[SOURCE DATA]:
* BEGIN *

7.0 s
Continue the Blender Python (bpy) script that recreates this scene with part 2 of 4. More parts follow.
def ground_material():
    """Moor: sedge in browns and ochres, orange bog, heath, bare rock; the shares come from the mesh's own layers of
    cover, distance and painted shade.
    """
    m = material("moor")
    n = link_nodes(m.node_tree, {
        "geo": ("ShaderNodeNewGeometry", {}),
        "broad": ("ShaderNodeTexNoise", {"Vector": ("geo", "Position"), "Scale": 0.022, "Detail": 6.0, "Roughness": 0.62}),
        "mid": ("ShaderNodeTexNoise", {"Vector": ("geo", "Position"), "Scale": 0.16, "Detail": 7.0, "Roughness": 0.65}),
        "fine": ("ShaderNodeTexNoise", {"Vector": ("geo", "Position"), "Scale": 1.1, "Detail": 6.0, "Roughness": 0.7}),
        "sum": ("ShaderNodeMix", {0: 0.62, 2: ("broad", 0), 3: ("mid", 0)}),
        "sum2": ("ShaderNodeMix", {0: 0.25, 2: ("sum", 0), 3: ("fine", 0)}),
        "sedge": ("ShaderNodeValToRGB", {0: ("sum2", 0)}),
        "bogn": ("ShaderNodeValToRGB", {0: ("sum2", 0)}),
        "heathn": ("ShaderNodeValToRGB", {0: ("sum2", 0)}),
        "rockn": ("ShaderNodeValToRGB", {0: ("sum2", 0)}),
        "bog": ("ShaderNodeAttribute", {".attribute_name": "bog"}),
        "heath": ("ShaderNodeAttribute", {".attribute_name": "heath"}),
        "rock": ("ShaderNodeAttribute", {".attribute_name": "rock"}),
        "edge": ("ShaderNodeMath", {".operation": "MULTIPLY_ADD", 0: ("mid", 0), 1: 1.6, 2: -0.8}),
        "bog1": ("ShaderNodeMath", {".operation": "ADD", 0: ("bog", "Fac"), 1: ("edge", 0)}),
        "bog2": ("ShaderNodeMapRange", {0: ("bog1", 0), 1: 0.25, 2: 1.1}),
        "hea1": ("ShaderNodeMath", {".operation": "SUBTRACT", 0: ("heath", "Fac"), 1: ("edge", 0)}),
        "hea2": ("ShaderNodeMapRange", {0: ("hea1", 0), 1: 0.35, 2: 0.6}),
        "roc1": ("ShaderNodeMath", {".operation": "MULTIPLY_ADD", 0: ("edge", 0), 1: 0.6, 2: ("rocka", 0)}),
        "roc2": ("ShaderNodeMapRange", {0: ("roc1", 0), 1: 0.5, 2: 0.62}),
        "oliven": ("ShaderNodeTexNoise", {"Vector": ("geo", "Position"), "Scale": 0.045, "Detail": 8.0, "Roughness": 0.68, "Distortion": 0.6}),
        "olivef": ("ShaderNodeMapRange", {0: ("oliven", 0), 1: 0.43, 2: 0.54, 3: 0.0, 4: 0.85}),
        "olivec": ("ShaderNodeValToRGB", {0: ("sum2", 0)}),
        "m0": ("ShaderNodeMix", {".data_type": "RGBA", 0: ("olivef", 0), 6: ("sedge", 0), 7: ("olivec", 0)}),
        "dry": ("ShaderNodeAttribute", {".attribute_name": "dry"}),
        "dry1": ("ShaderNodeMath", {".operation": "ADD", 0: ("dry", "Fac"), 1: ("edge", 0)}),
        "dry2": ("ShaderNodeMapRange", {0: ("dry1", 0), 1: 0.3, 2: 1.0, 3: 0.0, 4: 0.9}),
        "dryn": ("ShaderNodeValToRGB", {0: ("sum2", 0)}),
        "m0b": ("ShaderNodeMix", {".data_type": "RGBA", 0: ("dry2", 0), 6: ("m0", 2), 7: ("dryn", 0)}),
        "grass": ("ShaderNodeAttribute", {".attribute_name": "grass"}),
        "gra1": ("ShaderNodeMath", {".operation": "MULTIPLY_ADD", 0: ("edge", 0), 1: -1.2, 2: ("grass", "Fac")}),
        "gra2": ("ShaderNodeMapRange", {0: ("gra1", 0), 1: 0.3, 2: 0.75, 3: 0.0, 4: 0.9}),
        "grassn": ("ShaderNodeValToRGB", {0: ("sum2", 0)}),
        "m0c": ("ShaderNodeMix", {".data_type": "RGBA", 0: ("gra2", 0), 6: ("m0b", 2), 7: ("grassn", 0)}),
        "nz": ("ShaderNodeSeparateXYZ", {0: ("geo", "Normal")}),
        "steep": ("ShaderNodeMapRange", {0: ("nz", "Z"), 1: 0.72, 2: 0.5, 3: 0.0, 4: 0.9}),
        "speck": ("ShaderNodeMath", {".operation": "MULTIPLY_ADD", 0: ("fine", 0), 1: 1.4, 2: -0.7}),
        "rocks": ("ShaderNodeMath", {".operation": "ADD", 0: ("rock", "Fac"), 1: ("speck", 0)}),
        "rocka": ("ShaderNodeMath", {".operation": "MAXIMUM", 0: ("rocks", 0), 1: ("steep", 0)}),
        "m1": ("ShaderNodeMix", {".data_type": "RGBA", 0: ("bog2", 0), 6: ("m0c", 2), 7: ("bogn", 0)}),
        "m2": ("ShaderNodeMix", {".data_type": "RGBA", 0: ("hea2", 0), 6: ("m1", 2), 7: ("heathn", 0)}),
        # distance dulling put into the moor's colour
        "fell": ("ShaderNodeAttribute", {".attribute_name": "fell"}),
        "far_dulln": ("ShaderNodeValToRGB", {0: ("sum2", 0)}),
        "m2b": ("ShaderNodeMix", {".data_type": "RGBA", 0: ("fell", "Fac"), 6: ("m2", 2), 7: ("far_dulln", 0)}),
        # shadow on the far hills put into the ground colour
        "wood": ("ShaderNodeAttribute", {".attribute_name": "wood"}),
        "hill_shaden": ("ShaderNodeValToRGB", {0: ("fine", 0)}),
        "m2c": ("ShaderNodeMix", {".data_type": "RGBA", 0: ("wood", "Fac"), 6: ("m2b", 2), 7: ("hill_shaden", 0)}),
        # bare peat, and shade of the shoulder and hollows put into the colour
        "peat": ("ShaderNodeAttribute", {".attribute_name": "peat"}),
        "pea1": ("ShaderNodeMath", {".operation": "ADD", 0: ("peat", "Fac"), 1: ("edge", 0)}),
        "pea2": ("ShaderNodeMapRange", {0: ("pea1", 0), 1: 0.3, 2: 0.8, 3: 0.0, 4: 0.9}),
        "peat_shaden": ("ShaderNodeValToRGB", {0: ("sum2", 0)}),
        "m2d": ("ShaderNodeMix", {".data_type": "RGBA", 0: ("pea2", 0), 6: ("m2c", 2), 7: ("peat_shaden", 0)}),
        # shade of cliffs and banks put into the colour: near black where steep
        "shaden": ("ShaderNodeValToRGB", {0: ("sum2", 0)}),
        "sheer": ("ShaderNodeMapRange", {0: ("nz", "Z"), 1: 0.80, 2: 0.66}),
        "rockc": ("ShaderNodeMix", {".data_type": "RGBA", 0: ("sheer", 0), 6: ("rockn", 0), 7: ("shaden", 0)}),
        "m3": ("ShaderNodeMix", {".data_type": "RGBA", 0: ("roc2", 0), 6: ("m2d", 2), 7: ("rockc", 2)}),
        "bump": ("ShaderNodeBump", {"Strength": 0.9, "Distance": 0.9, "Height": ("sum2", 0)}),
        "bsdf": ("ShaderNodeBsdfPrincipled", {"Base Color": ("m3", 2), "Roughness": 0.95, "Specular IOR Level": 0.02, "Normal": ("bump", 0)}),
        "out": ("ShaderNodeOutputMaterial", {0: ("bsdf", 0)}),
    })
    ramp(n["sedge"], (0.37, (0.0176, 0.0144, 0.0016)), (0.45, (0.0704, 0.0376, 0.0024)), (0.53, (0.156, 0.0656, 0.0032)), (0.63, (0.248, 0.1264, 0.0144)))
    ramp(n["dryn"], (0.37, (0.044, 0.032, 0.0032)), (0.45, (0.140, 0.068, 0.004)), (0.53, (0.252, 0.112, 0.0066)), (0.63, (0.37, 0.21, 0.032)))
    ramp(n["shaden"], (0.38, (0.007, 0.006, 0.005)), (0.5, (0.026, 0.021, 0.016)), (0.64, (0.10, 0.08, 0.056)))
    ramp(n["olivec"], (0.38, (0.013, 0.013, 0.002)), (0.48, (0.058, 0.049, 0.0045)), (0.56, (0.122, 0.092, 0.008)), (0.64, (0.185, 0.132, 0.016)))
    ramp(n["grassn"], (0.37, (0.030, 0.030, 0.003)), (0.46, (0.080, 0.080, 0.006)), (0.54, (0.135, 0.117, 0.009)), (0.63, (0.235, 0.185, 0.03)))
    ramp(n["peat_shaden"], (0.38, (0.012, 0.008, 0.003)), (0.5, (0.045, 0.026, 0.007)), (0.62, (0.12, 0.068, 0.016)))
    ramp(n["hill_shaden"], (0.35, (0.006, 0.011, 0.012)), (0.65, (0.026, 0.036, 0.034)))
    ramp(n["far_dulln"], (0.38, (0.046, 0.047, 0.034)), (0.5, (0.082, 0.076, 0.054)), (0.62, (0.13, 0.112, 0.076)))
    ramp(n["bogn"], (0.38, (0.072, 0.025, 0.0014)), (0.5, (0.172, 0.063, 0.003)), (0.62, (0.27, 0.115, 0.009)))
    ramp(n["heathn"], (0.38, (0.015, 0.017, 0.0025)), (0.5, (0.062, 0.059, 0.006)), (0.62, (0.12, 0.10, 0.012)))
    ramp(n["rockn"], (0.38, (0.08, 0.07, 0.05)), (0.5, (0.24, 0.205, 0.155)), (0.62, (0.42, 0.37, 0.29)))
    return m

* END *
* BEGIN *

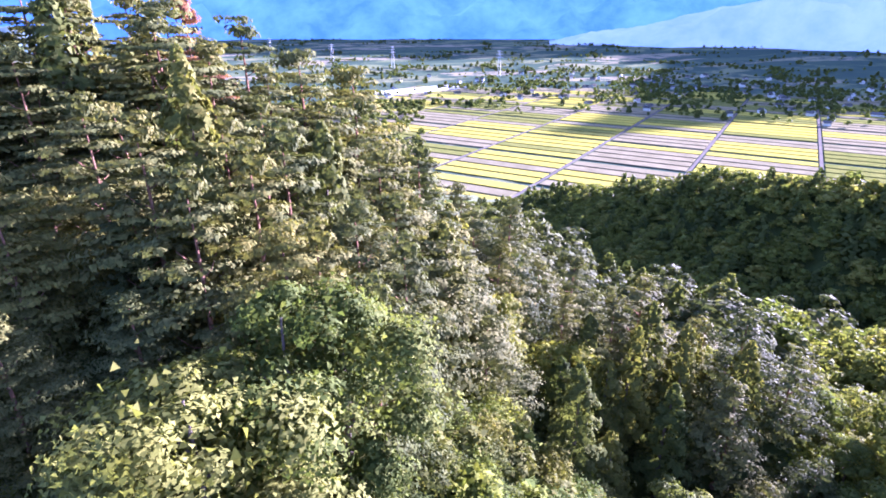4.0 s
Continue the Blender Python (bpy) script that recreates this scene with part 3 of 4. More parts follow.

* END *

[WHAT THE TASK REQUIRES]:
Go through the records. Copy each line where "Python" appears.

[OUTPUT FOR THIS TASK]:
Continue the Blender Python (bpy) script that recreates this scene with part 2 of 4. More parts follow.
Continue the Blender Python (bpy) script that recreates this scene with part 3 of 4. More parts follow.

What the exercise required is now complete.